Cyril Wong is the author of The Lover’s Inventory, and other works of poetry and fiction in Singapore.

Fantasia

1

Dreaming of Kyoto in Osaka
and growing old in that town
where shrines would knock
tranquility into us at every turn
and a Buddha statue is composed
from ashes of the dead.
But food would hold no flavour
for your curried tongue; ryokans
have no proper chairs and the floor
is not for sleeping. A distant mountain
we’d never climb together
reminds me of our bodies
melded peacefully on a funeral pyre.

2

Living is
dying is loving
us for now.

3

When the mind moves faster
than light and so it freezes—
our marriage plays out in multiple
scenes on a distant screen;
forming, deforming, un-
forming.
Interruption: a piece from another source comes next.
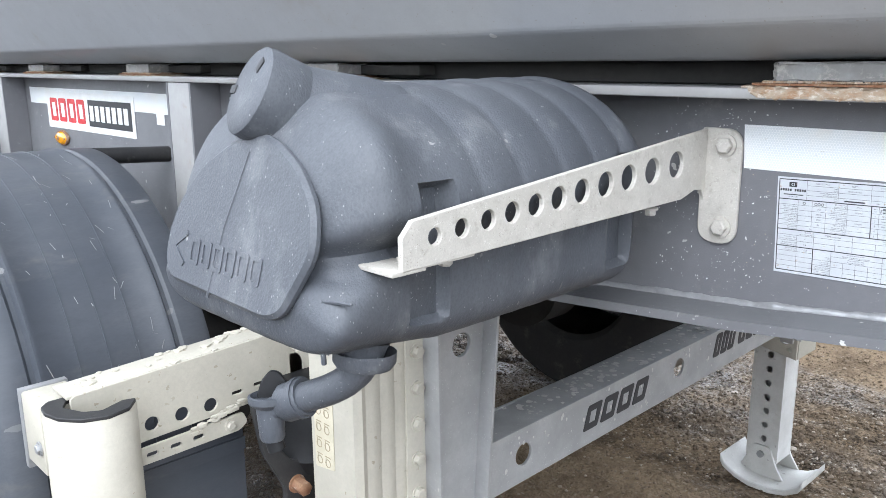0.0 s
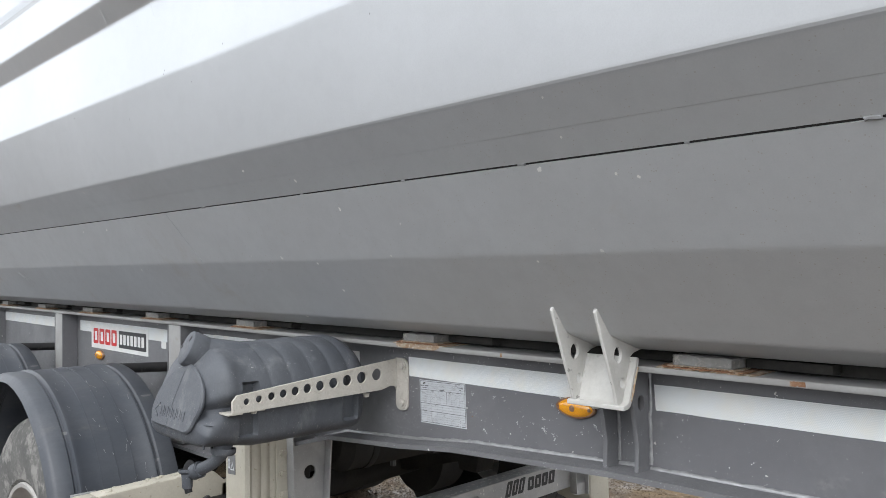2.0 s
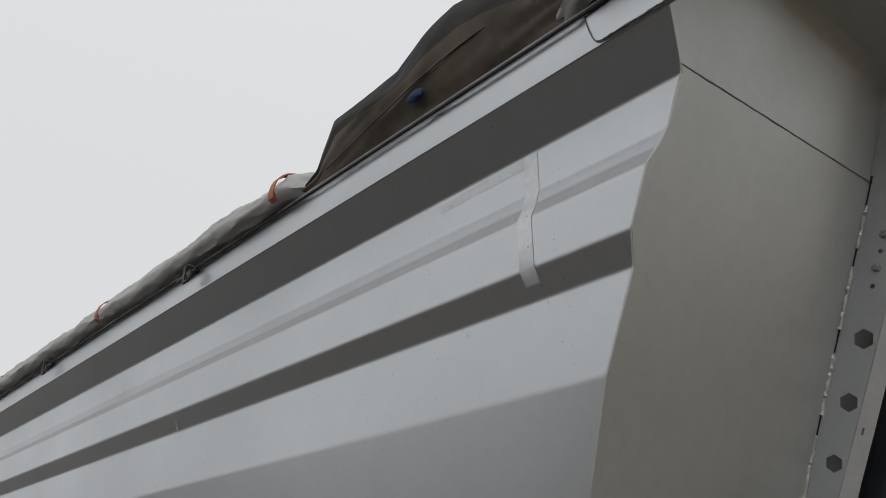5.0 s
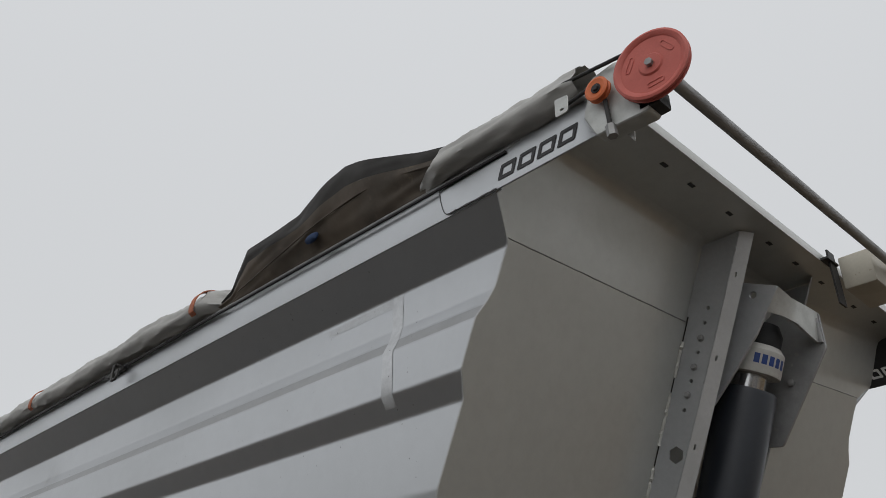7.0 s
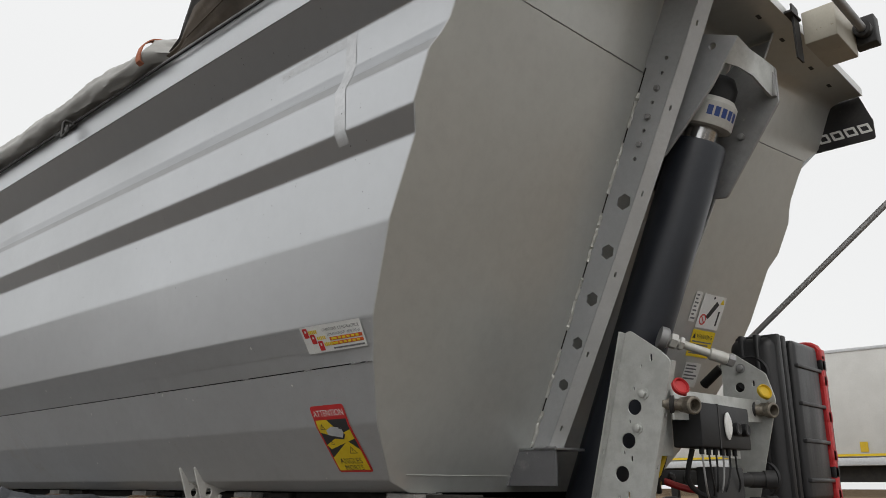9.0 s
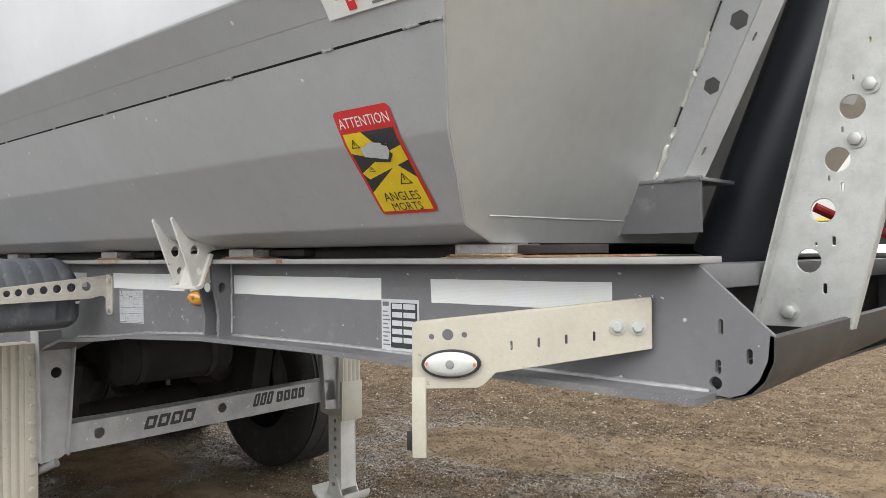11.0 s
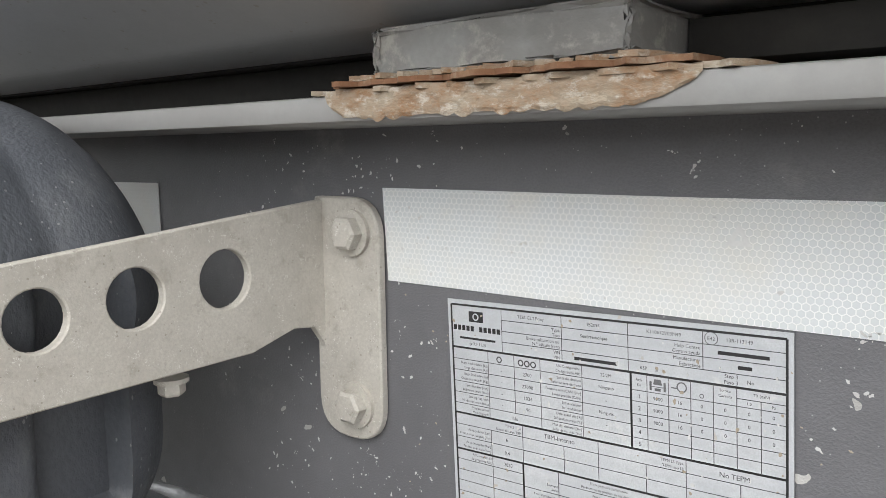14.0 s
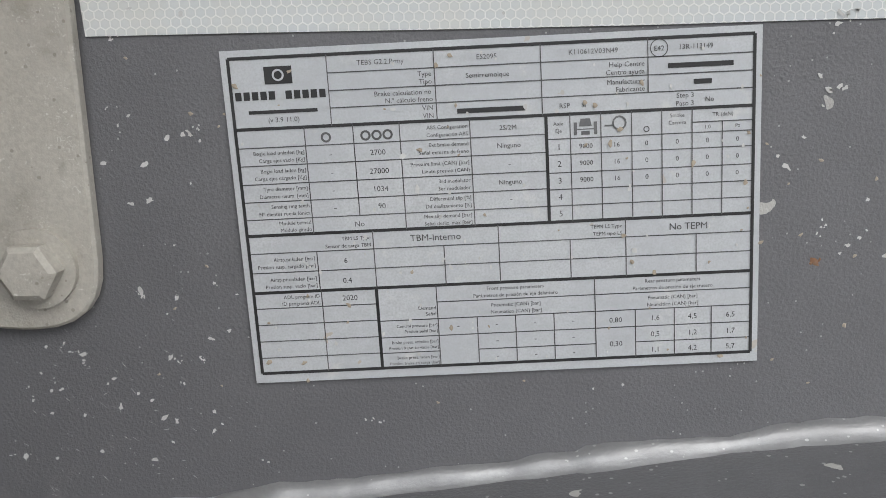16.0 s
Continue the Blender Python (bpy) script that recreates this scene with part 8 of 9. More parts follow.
def hazard_labels():
    """Pictogram labels on the far half of the front wall."""
    d = Vector((0.45, 0, 1)).normalized()
    for y, z, w, h, kind, su, sv in ((1.150, 1.945, 0.055, 0.125, "w", 0.7, 1.0), (1.203, 1.928, 0.180, 0.160, "p", 0.82, 0.88), (1.202, 1.818, 0.190, 0.120, "y", 0.77, 0.93),
                                     (1.222, 1.702, 0.150, 0.120, "s", 0.66, 0.85)):
        m = axes((wall_x(y, z) + 0.010, y, z), (0.16, 1, 0), d) @ Matrix.Diagonal((su, sv, 1, 1))
        if kind == "y":
            t = thing("warning_label", "yellow printed warning label on the front wall", "label", (front_x(z), y, z), "front wall labels")
            part("film", plate(rounded([(0, 0), (w, 0), (w, h), (0, h)], 0.006), (), 0.001, m), "yellowink", t)
            m2 = m @ Matrix.Translation((0, 0, 0.0012))
            part("heading", words("WARNING", w / 2 + 0.012, h - 0.036, 0.020, m2, None, "CENTER"), "ink", t)
            bm = plate([(0.008, h - 0.038), (0.034, h - 0.038), (0.021, h - 0.014)], (), 0.0, m2)
            part("triangle", bm, "ink", t)
            bm = bmesh.new()
            for i in range(5):
                bar(0.014, w - 0.014 - 0.02 * (i % 2), h - 0.055 - i * 0.013, h - 0.049 - i * 0.013, m2, bm)
            tagged(part("print_bar", bm, "greyink", t), kind="stuff")
        else:
            t = thing("pictogram_label", "white label with small black and red pictograms", "label", (front_x(z), y, z), "front wall labels")
            part("film", plate(rounded([(0, 0), (w, 0), (w, h), (0, h)], 0.006), (), 0.001, m), "white", t)
            m2 = m @ Matrix.Translation((0, 0, 0.0012))
            if kind == "p":
                part("tipper_picture", plate([(0.055, 0.055), (0.080, 0.045), (0.135, 0.120), (0.110, 0.135)], (), 0.0, m2), "ink", t)
                part("ban_ring", plate(circle(0.040, 0.040, 0.026, 24), [circle(0.040, 0.040, 0.020, 24)], 0.0, m2), "redink", t)
                part("ban_bar", plate([(0.022, 0.054), (0.026, 0.058), (0.058, 0.026), (0.054, 0.022)], (), 0.0, m2 @ Matrix.Translation((0, 0, 0.0003))), "redink", t)
                part("triangle", plate([(0.140, 0.125), (0.172, 0.125), (0.156, 0.150)], (), 0.0, m2), "yellowink", t)
                part("post_picture", plate([(0.145, 0.02), (0.158, 0.02), (0.158, 0.09), (0.145, 0.09)], (), 0.0, m2), "ink", t)
                part("dot", plate(circle(0.085, 0.148, 0.007, 16), (), 0.0, m2), "ink", t)
            else:
                bm = bmesh.new()
                rnd = random.Random(int(y * 100))
                for i in range(5 if kind == "s" else 7):
                    v = h - 0.018 - i * 0.016
                    bar(0.008, w * rnd.uniform(0.5, 0.9), v, v + 0.007, m2, bm)
                tagged(part("print_bar", bm, "greyink", t), kind="stuff")


hazard_labels()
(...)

Until the return to where
we are now, like a rubber band
springing back to its original shape.
What am I left with that I’m left
to continue? What keeps me going
except for the slow hand of time
and the minutiae of love?

4

My mother told her children we must
never marry anyone outside our race,
never leave the church,
never become queer. I’ve never
been more Chinese, more holy, more
conventional than when I’m with you,
my lovely Indian man.
Your Hindu sacred thread moves
against my skin like a shifting line
in sand. When my wrist gets caught
in its loop, I know we’re conjoined and
already blessed.

~

The Terrorist

Not that it made a difference: humiliation
instead of triumph, Kafkaesque equivocation
of government officials, the press, social media—
not what we had in mind. Who knew that terrorists
would need courses in corporate messaging?
Tourists clutch their purchases against their chests,
whispering ISIS or Al-Qaeda under stalled breath
before crossing the street or re-entering trains
that pick up speed once the last body is cleared,
keeping to panicked schedules and bypassing history.
Debuting at Bangkok’s Min Buri court, my sallow face
oiled by camera flashes should have disappointed
many who thought (like me) the bomber in the photo
was handsome. This kind of work ages you,
I’d tell you. Running like a mad dog from Turkey
to Laos, Cambodia, then Thailand, praying over
forged passports, bomb-wires, bracing for the blast
such travail sucks the soul’s buoyancy from within…
But I can’t be sorry, it’s too late to be sorry—
“Uyghur” or “Uighur”, which is correct? Who knows
that I misspelled “Istanbul” in my passport?
What does sending these people back to China
have to do with us? they must ask. Grey Wolf, Grey
Wolves: shoppers at Siam Paragon must believe
it refers to the latest brand of underwear or shoes—
If this is the life I chose, then this is the life
I’ve chosen, I remind myself. With no more fight
left in me, I’m dragged lackadaisically between stations
like a drugged delinquent. From the police car,
I spot the Erawan Shrine again, one of the faces
of four-faced Brahma merely abraded; as if the deity
had deigned to permit a cursory show of vulnerability
before lustre is restored; with dancers prancing
around it to welcome, with intolerable grace, the passing
of tragedy, the immutability of change, a new day.

~

Vibrato

A birdcall I mistake for warm vibrato, a soprano warming up becoming the koel I recognise but shrink from recognising, because I want not to break the surface of sound with my discrimination of that sound; acknowledging instead that surface is singular, stretching from koel to these ears then my skull, travelling along the underside of skin to inspire goosebumps, the thrill of an alto trill beginning in my own throat; an unending surface of vibration, perhaps, that merges with the vibration of cells in my body, going deeper still—but what’s deeper than the wavering surface of everything? (Nothing.)